» **Directions**
Skip every image and restate the data word for word.

» **Data provided**
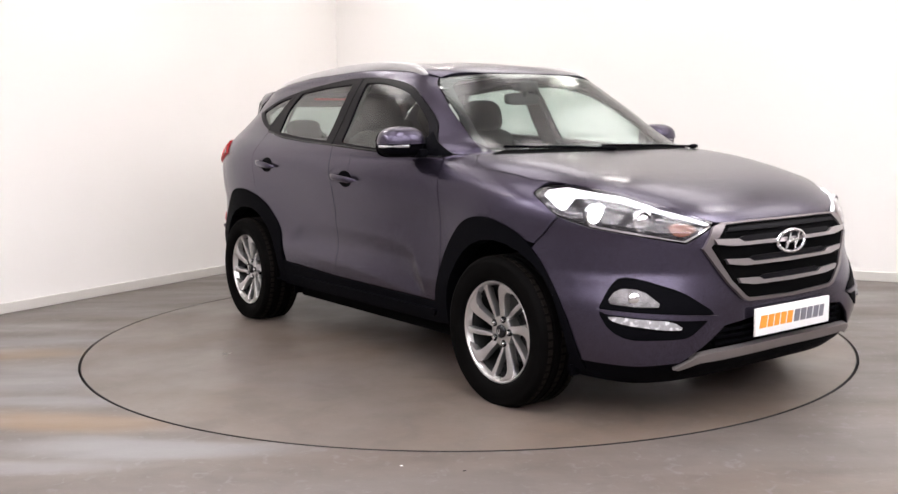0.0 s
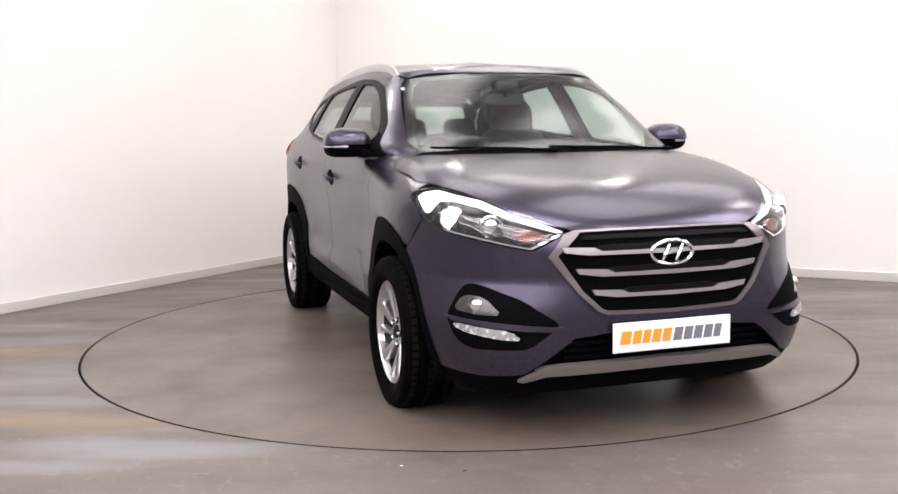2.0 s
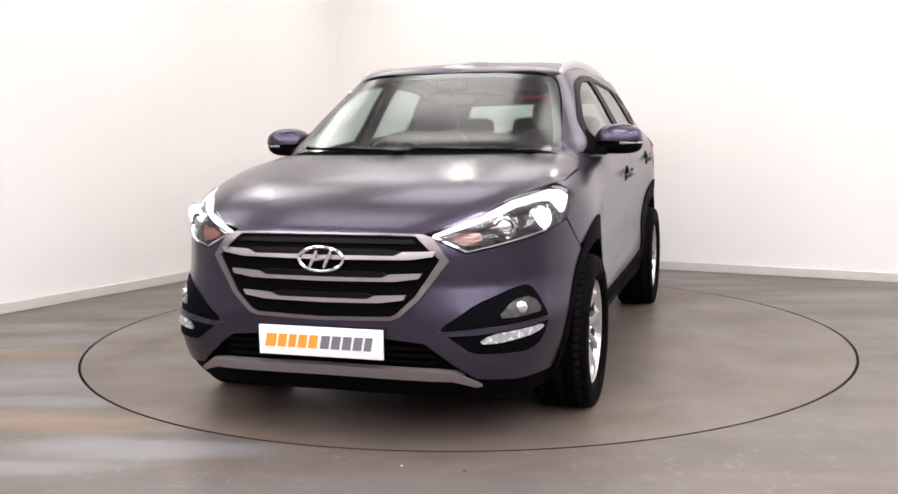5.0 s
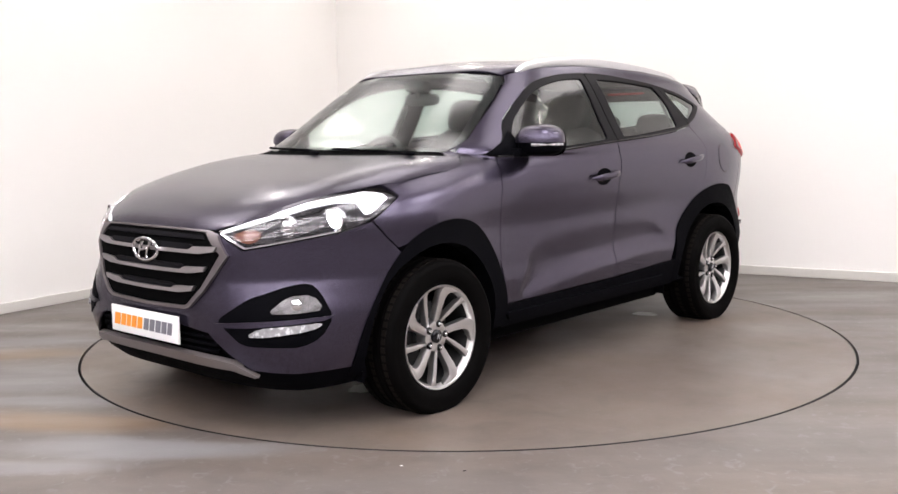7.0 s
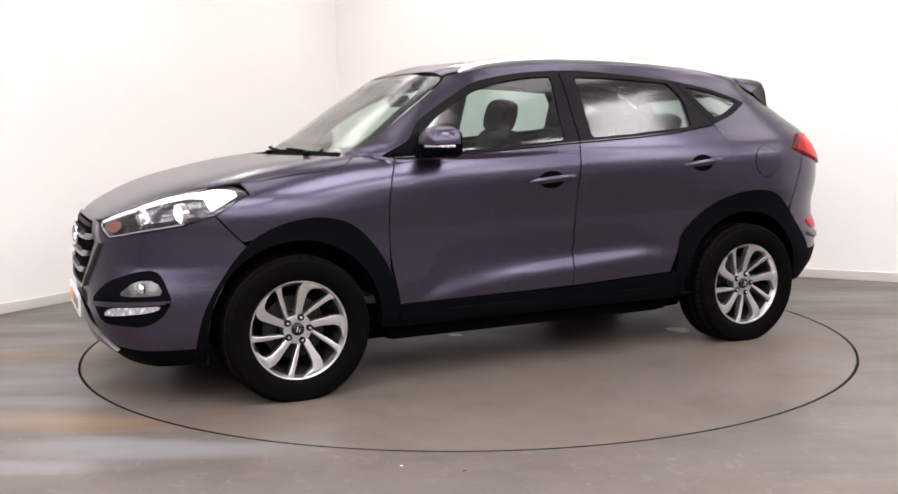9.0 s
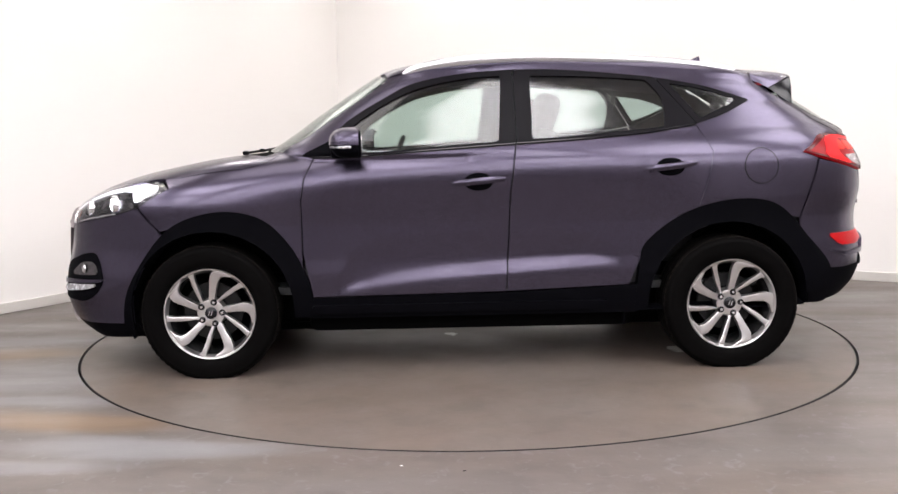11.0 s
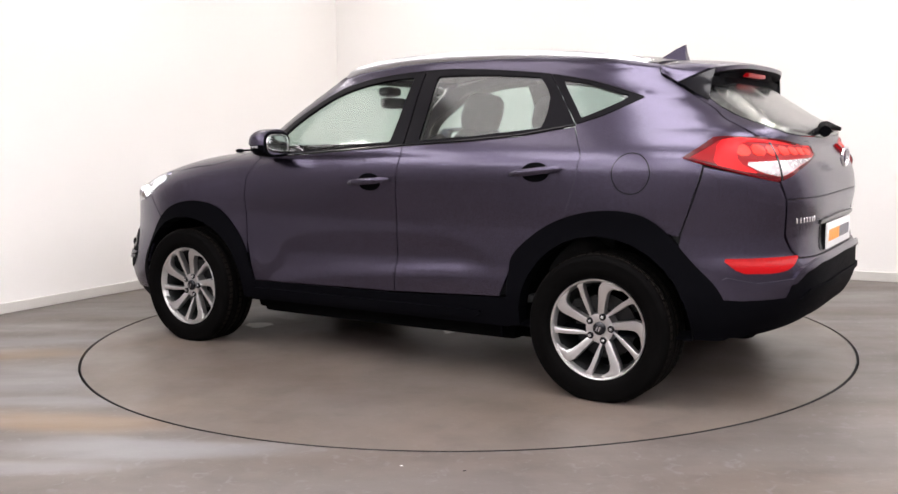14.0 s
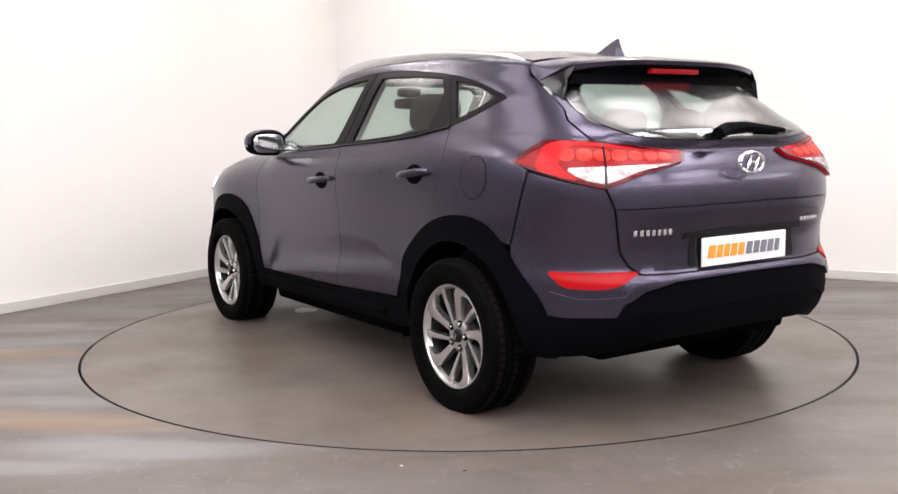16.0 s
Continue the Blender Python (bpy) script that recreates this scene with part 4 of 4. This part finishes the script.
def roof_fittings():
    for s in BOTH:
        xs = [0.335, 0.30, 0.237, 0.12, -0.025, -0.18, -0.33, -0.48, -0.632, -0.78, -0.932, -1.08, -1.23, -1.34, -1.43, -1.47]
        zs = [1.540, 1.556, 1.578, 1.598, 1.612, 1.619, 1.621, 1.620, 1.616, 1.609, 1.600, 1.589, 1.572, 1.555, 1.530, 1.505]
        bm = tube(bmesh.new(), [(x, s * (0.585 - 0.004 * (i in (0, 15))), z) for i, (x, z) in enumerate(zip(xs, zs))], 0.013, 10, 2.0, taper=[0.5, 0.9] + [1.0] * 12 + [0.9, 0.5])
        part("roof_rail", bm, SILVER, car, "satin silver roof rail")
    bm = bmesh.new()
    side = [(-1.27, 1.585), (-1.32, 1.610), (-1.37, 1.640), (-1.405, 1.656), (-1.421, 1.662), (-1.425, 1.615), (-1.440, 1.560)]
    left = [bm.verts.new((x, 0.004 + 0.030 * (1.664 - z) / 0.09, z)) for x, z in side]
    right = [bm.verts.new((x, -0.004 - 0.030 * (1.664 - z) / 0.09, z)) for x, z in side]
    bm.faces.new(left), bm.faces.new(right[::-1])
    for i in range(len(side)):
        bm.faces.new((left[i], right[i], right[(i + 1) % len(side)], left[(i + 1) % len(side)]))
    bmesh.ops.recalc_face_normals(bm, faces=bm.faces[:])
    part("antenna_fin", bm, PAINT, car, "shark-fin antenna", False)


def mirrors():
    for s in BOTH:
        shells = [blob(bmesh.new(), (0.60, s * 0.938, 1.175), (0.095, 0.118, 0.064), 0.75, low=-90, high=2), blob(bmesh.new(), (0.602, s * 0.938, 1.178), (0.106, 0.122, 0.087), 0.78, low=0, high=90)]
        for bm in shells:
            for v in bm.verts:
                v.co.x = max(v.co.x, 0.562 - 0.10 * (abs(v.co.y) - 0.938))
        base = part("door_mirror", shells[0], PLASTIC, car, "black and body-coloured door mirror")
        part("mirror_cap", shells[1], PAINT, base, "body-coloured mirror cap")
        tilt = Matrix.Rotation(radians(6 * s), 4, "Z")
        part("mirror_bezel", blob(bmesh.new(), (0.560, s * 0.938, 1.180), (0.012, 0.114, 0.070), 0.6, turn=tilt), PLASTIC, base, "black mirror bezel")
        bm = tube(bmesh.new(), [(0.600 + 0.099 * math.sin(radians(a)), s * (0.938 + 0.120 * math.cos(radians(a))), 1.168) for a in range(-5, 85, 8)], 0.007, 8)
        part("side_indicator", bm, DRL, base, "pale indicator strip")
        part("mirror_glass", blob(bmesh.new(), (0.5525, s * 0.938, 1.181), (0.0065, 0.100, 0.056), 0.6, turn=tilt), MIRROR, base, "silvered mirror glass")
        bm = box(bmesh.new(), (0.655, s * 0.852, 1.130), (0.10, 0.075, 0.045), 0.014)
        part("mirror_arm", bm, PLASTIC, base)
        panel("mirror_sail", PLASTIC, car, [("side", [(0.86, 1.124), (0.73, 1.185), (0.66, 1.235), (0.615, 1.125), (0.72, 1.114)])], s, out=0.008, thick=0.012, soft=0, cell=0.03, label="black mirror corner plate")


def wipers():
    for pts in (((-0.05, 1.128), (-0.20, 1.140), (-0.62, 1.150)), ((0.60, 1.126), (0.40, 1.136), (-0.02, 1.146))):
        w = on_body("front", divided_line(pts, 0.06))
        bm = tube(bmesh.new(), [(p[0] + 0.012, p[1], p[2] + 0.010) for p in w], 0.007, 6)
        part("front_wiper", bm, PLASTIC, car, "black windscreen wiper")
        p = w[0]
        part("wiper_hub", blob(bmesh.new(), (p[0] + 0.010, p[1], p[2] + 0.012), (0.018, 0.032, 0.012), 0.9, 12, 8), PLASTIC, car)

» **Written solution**
0.0 s
2.0 s
5.0 s
7.0 s
9.0 s
11.0 s
14.0 s
16.0 s
Continue the Blender Python (bpy) script that recreates this scene with part 4 of 4. This part finishes the script.
def roof_fittings():
    for s in BOTH:
        xs = [0.335, 0.30, 0.237, 0.12, -0.025, -0.18, -0.33, -0.48, -0.632, -0.78, -0.932, -1.08, -1.23, -1.34, -1.43, -1.47]
        zs = [1.540, 1.556, 1.578, 1.598, 1.612, 1.619, 1.621, 1.620, 1.616, 1.609, 1.600, 1.589, 1.572, 1.555, 1.530, 1.505]
        bm = tube(bmesh.new(), [(x, s * (0.585 - 0.004 * (i in (0, 15))), z) for i, (x, z) in enumerate(zip(xs, zs))], 0.013, 10, 2.0, taper=[0.5, 0.9] + [1.0] * 12 + [0.9, 0.5])
        part("roof_rail", bm, SILVER, car, "satin silver roof rail")
    bm = bmesh.new()
    side = [(-1.27, 1.585), (-1.32, 1.610), (-1.37, 1.640), (-1.405, 1.656), (-1.421, 1.662), (-1.425, 1.615), (-1.440, 1.560)]
    left = [bm.verts.new((x, 0.004 + 0.030 * (1.664 - z) / 0.09, z)) for x, z in side]
    right = [bm.verts.new((x, -0.004 - 0.030 * (1.664 - z) / 0.09, z)) for x, z in side]
    bm.faces.new(left), bm.faces.new(right[::-1])
    for i in range(len(side)):
        bm.faces.new((left[i], right[i], right[(i + 1) % len(side)], left[(i + 1) % len(side)]))
    bmesh.ops.recalc_face_normals(bm, faces=bm.faces[:])
    part("antenna_fin", bm, PAINT, car, "shark-fin antenna", False)


def mirrors():
    for s in BOTH:
        shells = [blob(bmesh.new(), (0.60, s * 0.938, 1.175), (0.095, 0.118, 0.064), 0.75, low=-90, high=2), blob(bmesh.new(), (0.602, s * 0.938, 1.178), (0.106, 0.122, 0.087), 0.78, low=0, high=90)]
        for bm in shells:
            for v in bm.verts:
                v.co.x = max(v.co.x, 0.562 - 0.10 * (abs(v.co.y) - 0.938))
        base = part("door_mirror", shells[0], PLASTIC, car, "black and body-coloured door mirror")
        part("mirror_cap", shells[1], PAINT, base, "body-coloured mirror cap")
        tilt = Matrix.Rotation(radians(6 * s), 4, "Z")
        part("mirror_bezel", blob(bmesh.new(), (0.560, s * 0.938, 1.180), (0.012, 0.114, 0.070), 0.6, turn=tilt), PLASTIC, base, "black mirror bezel")
        bm = tube(bmesh.new(), [(0.600 + 0.099 * math.sin(radians(a)), s * (0.938 + 0.120 * math.cos(radians(a))), 1.168) for a in range(-5, 85, 8)], 0.007, 8)
        part("side_indicator", bm, DRL, base, "pale indicator strip")
        part("mirror_glass", blob(bmesh.new(), (0.5525, s * 0.938, 1.181), (0.0065, 0.100, 0.056), 0.6, turn=tilt), MIRROR, base, "silvered mirror glass")
        bm = box(bmesh.new(), (0.655, s * 0.852, 1.130), (0.10, 0.075, 0.045), 0.014)
        part("mirror_arm", bm, PLASTIC, base)
        panel("mirror_sail", PLASTIC, car, [("side", [(0.86, 1.124), (0.73, 1.185), (0.66, 1.235), (0.615, 1.125), (0.72, 1.114)])], s, out=0.008, thick=0.012, soft=0, cell=0.03, label="black mirror corner plate")


def wipers():
    for pts in (((-0.05, 1.128), (-0.20, 1.140), (-0.62, 1.150)), ((0.60, 1.126), (0.40, 1.136), (-0.02, 1.146))):
        w = on_body("front", divided_line(pts, 0.06))
        bm = tube(bmesh.new(), [(p[0] + 0.012, p[1], p[2] + 0.010) for p in w], 0.007, 6)
        part("front_wiper", bm, PLASTIC, car, "black windscreen wiper")
        p = w[0]
        part("wiper_hub", blob(bmesh.new(), (p[0] + 0.010, p[1], p[2] + 0.012), (0.018, 0.032, 0.012), 0.9, 12, 8), PLASTIC, car)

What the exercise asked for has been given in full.